Archive for January, 2008

Rad Bod

I don’t want to be controversial I just want me.  I want myself so bad it feels good (so hot its cold and vice versa).

“Must be nice to get paid for sitting on your ass.”

“Get up and work!”

I don’t know what would happen if we kissed so I’m not even going to begin to think about it.  I thought that you might be tired of me and that made me tired of you so I just forgot about it and had a pleasant time.  I almost got it and then I didn’t and then I did.  Maybe this is all going by too fast.  What happened to the art?

Darling, Pardon my Confusion

And the green faced woman tried touching my altered hair. Should I be scared or should I be disturbed. Either way they’ll never be happy.  Thank God for the people who are straight minded and are able to voice what I wish I could voice!  I know exactly what this body of mine wants. But I don’t want people to think I’m crazy, so what I want will be my cleansing secret.

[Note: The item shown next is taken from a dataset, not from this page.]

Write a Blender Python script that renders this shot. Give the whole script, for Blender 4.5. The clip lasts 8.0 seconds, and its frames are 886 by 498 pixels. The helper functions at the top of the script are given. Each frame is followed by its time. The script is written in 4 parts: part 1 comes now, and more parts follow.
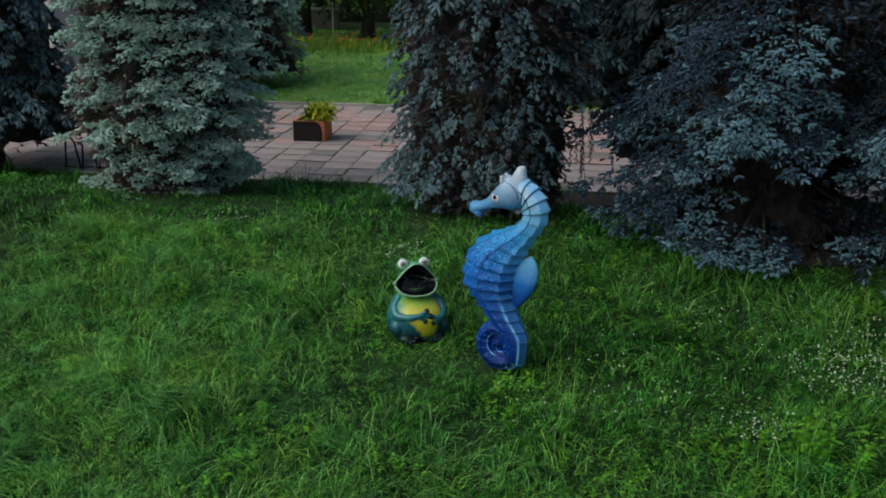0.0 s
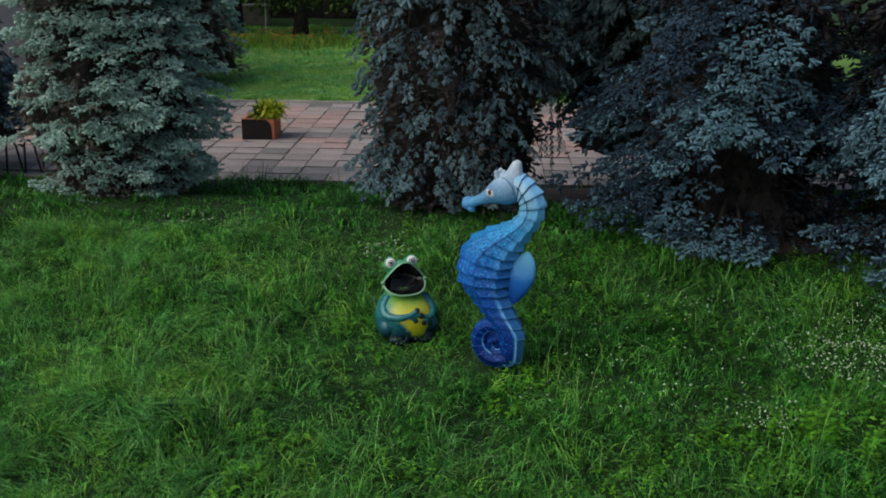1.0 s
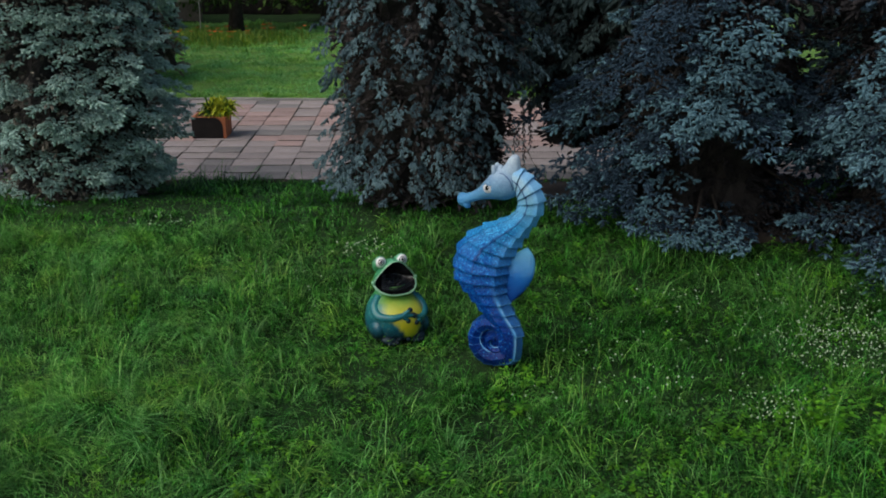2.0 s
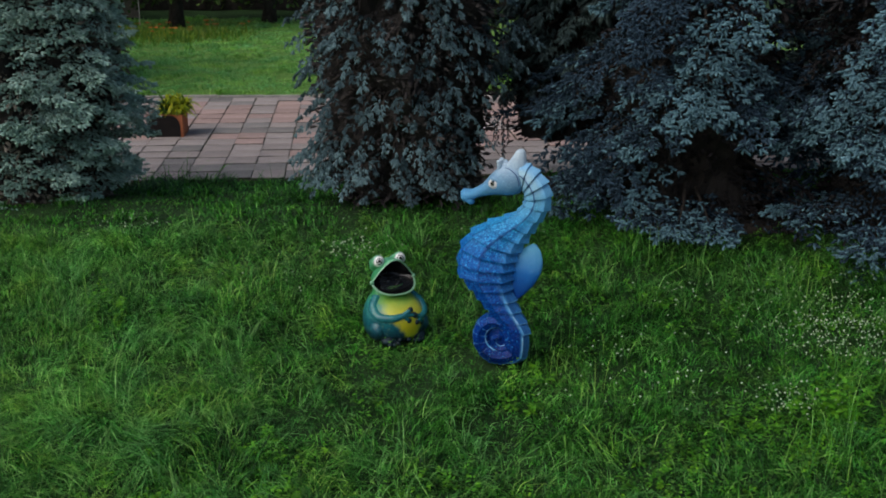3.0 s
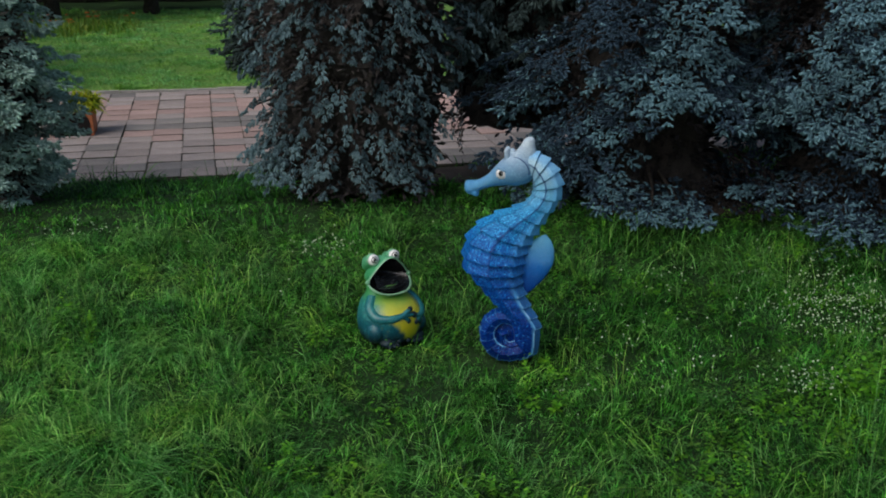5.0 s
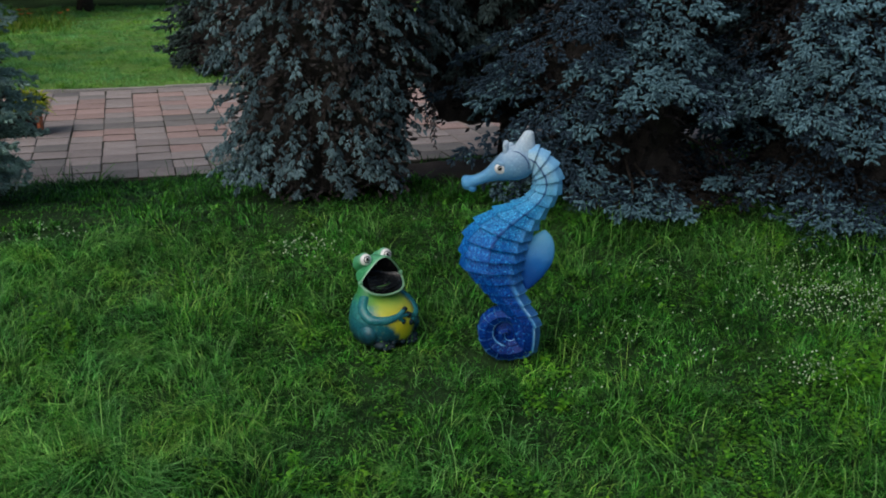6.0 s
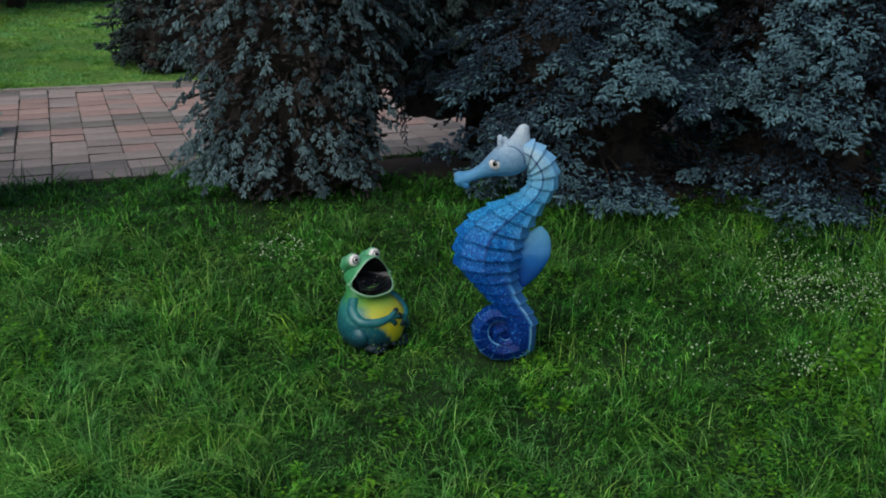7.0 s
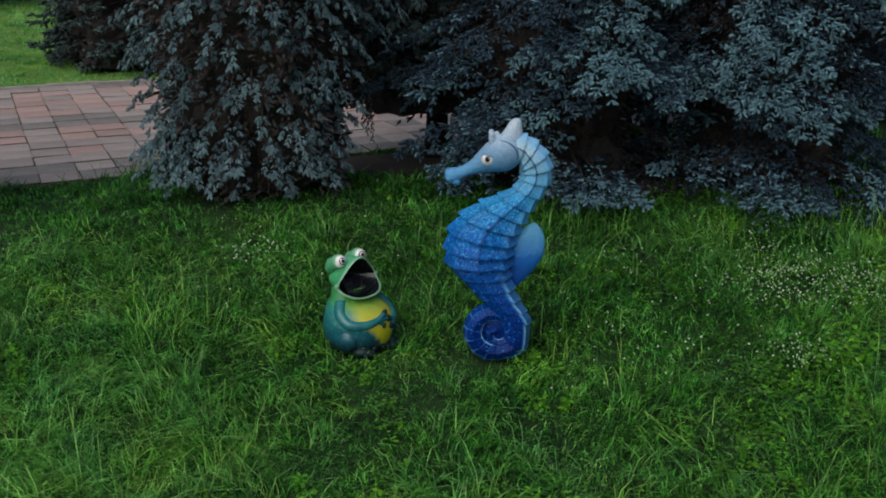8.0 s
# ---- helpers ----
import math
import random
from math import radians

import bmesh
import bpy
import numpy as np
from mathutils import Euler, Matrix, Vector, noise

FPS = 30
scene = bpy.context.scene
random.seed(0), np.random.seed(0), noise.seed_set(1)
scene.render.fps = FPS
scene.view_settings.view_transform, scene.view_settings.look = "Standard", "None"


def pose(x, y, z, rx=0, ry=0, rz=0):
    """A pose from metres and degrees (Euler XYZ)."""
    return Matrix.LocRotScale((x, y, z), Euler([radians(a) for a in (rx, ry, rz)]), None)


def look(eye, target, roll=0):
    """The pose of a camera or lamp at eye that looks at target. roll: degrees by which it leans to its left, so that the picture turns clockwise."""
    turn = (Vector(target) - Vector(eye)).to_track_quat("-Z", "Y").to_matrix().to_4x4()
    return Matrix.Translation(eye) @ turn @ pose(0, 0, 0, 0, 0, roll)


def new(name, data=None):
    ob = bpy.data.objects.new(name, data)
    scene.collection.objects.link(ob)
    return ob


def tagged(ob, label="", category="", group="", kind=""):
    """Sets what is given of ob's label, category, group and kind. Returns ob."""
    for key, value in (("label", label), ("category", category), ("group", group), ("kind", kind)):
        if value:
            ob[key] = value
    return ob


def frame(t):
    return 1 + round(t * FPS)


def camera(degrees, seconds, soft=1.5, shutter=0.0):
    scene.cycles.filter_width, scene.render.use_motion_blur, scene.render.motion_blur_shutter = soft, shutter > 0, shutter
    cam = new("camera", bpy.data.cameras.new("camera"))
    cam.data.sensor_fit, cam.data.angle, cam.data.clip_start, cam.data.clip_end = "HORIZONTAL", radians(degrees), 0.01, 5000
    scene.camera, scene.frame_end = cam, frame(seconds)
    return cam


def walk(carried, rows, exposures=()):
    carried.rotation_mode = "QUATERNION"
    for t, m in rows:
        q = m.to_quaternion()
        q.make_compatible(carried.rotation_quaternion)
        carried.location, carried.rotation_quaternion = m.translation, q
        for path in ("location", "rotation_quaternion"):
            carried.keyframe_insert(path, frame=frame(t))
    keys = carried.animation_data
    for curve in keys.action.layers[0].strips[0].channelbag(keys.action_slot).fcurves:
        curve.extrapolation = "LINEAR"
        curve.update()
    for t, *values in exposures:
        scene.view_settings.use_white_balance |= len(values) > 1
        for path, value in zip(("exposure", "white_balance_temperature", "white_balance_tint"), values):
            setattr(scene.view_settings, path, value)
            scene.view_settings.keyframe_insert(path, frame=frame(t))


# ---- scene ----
# ---- camera and walk ----
cam = camera(48.0, 8.0, 1.9)
PATH = [
    (0.0, look((0.534, -8.115, 3.684), (-0.182, -2.433, 1.895), 0.37)),
    (0.5, look((0.228, -8.054, 3.663), (-0.261, -2.352, 1.862), 0.28)),
    (1.0, look((-0.071, -7.987, 3.639), (-0.335, -2.273, 1.829), 0.26)),
    (1.5, look((-0.359, -7.906, 3.619), (-0.401, -2.189, 1.797), 0.24)),
    (3.0, look((-1.215, -7.599, 3.548), (-0.648, -1.920, 1.696), 0.36)),
    (3.5, look((-1.484, -7.472, 3.531), (-0.728, -1.821, 1.663), 0.36)),
    (4.0, look((-1.737, -7.339, 3.512), (-0.794, -1.721, 1.629), 0.35)),
    (4.5, look((-1.972, -7.206, 3.488), (-0.844, -1.625, 1.595), 0.33)),
    (6.0, look((-2.619, -6.730, 3.395), (-0.921, -1.304, 1.478), 0.43)),
    (6.5, look((-2.798, -6.564, 3.363), (-0.917, -1.201, 1.440), 0.47)),
    (7.0, look((-2.962, -6.388, 3.337), (-0.902, -1.095, 1.403), 0.51)),
    (7.5, look((-3.129, -6.214, 3.305), (-0.880, -1.000, 1.366), 0.53)),
    (8.0, look((-3.292, -6.029, 3.273), (-0.852, -0.903, 1.330), 0.60)),]
walk(cam, PATH, ((0.0, 0.5), (4.5, 0.42), (8.0, 0.35)))

# ---- world, sun, exposure ----
SUN_EL, SUN_AZ = radians(48), radians(238)
world = bpy.data.worlds.new("sky")
scene.world = world
world.use_nodes = True
wn = world.node_tree
sky = wn.nodes.new("ShaderNodeTexSky")
sky.sky_type = "NISHITA"
sky.sun_disc = False
sky.sun_elevation = SUN_EL
sky.sun_rotation = SUN_AZ
sky.dust_density = 3.0
wn.nodes["Background"].inputs["Strength"].default_value = 0.075
wn.links.new(sky.outputs["Color"], wn.nodes["Background"].inputs["Color"])
sun_data = bpy.data.lights.new("sun", "SUN")
sun_data.energy = 1.15
sun_data.angle = radians(65)
sun_data.color = (1.0, 0.97, 0.93)
sun = new("sun", sun_data)
sun_dir = Vector((math.sin(SUN_AZ) * math.cos(SUN_EL), math.cos(SUN_AZ) * math.cos(SUN_EL), math.sin(SUN_EL)))
sun.matrix_world = look(sun_dir * 60, (0, 0, 0))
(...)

Sometimes I feel so suppressed, so inside out.  I want to go to a movie by myself, I want to eat at a fancy restaurant by myself.  But tonight the gateway to the end of my suppression was a dandy little thing called internetz and the secondhand CD from my mom.

And I just want to sit and talk about the weather and how we feel.  We could even have a girl talk if you want.  I don’t know why I’m proud of that but I can’t help it anymore can I?


The Teller

I'm nothing like this in real time, I'm nothing like what I want to be and I don't know what I want to be. I can tell you the difference between life and art and I can scream your name if thats what you please. I'm not a big fan of this, I watch too much tv and rarely read the last page of novels or novelettes. You interest me. I examine the meaning of dreams, life's follies, and what my heart tries to tell me. This is what I've figured out so far.